__TASK DESCRIPTION__
In this exercise, return the whole listing exactly, excluding any images.

# # # # # # #

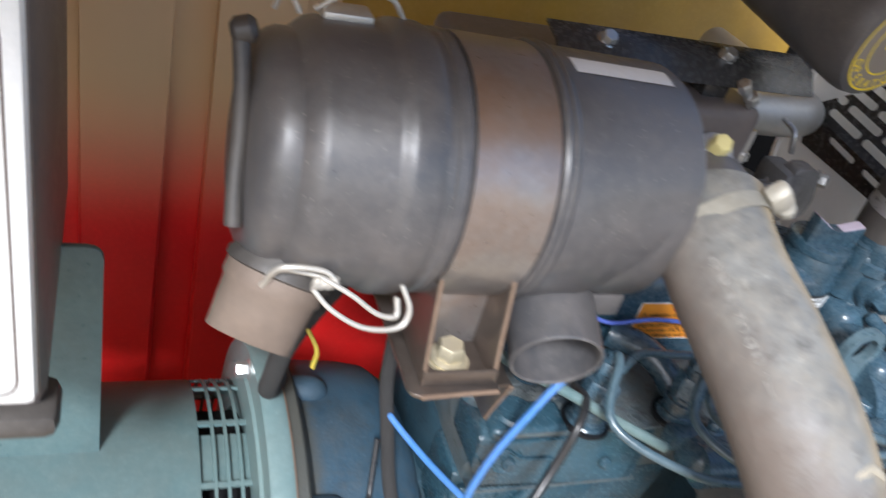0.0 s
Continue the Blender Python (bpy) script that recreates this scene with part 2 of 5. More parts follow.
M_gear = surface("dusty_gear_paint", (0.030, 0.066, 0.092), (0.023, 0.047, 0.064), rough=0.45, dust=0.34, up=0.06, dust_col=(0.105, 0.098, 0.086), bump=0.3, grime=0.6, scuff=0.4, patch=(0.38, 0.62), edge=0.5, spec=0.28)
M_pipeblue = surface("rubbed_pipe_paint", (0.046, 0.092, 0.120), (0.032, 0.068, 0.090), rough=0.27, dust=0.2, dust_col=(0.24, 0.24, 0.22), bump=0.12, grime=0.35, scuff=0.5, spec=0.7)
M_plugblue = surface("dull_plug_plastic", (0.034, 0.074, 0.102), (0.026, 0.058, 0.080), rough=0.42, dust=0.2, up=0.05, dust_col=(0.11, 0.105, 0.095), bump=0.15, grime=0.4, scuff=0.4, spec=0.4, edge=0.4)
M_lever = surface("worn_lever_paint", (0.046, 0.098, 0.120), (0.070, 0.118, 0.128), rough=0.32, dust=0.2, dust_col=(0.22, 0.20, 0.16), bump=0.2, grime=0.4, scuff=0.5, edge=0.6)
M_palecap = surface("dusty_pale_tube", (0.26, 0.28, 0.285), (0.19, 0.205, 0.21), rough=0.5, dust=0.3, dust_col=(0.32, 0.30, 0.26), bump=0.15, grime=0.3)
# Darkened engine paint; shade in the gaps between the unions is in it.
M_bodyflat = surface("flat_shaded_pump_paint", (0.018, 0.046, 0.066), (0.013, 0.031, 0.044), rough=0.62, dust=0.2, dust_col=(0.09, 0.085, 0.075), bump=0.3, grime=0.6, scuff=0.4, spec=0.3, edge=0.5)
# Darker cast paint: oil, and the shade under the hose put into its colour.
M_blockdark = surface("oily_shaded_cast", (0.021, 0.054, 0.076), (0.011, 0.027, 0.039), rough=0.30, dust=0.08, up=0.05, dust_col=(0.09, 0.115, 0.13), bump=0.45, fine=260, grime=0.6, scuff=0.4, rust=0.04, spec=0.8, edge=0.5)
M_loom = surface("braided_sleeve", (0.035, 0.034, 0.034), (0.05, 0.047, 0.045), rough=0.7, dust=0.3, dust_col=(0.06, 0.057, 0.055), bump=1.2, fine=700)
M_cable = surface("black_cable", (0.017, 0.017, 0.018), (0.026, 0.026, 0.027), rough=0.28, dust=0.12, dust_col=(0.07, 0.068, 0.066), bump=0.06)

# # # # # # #

__CORRECT ANSWER__
0.0 s
Continue the Blender Python (bpy) script that recreates this scene with part 2 of 5. More parts follow.
M_gear = surface("dusty_gear_paint", (0.030, 0.066, 0.092), (0.023, 0.047, 0.064), rough=0.45, dust=0.34, up=0.06, dust_col=(0.105, 0.098, 0.086), bump=0.3, grime=0.6, scuff=0.4, patch=(0.38, 0.62), edge=0.5, spec=0.28)
M_pipeblue = surface("rubbed_pipe_paint", (0.046, 0.092, 0.120), (0.032, 0.068, 0.090), rough=0.27, dust=0.2, dust_col=(0.24, 0.24, 0.22), bump=0.12, grime=0.35, scuff=0.5, spec=0.7)
M_plugblue = surface("dull_plug_plastic", (0.034, 0.074, 0.102), (0.026, 0.058, 0.080), rough=0.42, dust=0.2, up=0.05, dust_col=(0.11, 0.105, 0.095), bump=0.15, grime=0.4, scuff=0.4, spec=0.4, edge=0.4)
M_lever = surface("worn_lever_paint", (0.046, 0.098, 0.120), (0.070, 0.118, 0.128), rough=0.32, dust=0.2, dust_col=(0.22, 0.20, 0.16), bump=0.2, grime=0.4, scuff=0.5, edge=0.6)
M_palecap = surface("dusty_pale_tube", (0.26, 0.28, 0.285), (0.19, 0.205, 0.21), rough=0.5, dust=0.3, dust_col=(0.32, 0.30, 0.26), bump=0.15, grime=0.3)
# Darkened engine paint; shade in the gaps between the unions is in it.
M_bodyflat = surface("flat_shaded_pump_paint", (0.018, 0.046, 0.066), (0.013, 0.031, 0.044), rough=0.62, dust=0.2, dust_col=(0.09, 0.085, 0.075), bump=0.3, grime=0.6, scuff=0.4, spec=0.3, edge=0.5)
# Darker cast paint: oil, and the shade under the hose put into its colour.
M_blockdark = surface("oily_shaded_cast", (0.021, 0.054, 0.076), (0.011, 0.027, 0.039), rough=0.30, dust=0.08, up=0.05, dust_col=(0.09, 0.115, 0.13), bump=0.45, fine=260, grime=0.6, scuff=0.4, rust=0.04, spec=0.8, edge=0.5)
M_loom = surface("braided_sleeve", (0.035, 0.034, 0.034), (0.05, 0.047, 0.045), rough=0.7, dust=0.3, dust_col=(0.06, 0.057, 0.055), bump=1.2, fine=700)
M_cable = surface("black_cable", (0.017, 0.017, 0.018), (0.026, 0.026, 0.027), rough=0.28, dust=0.12, dust_col=(0.07, 0.068, 0.066), bump=0.06)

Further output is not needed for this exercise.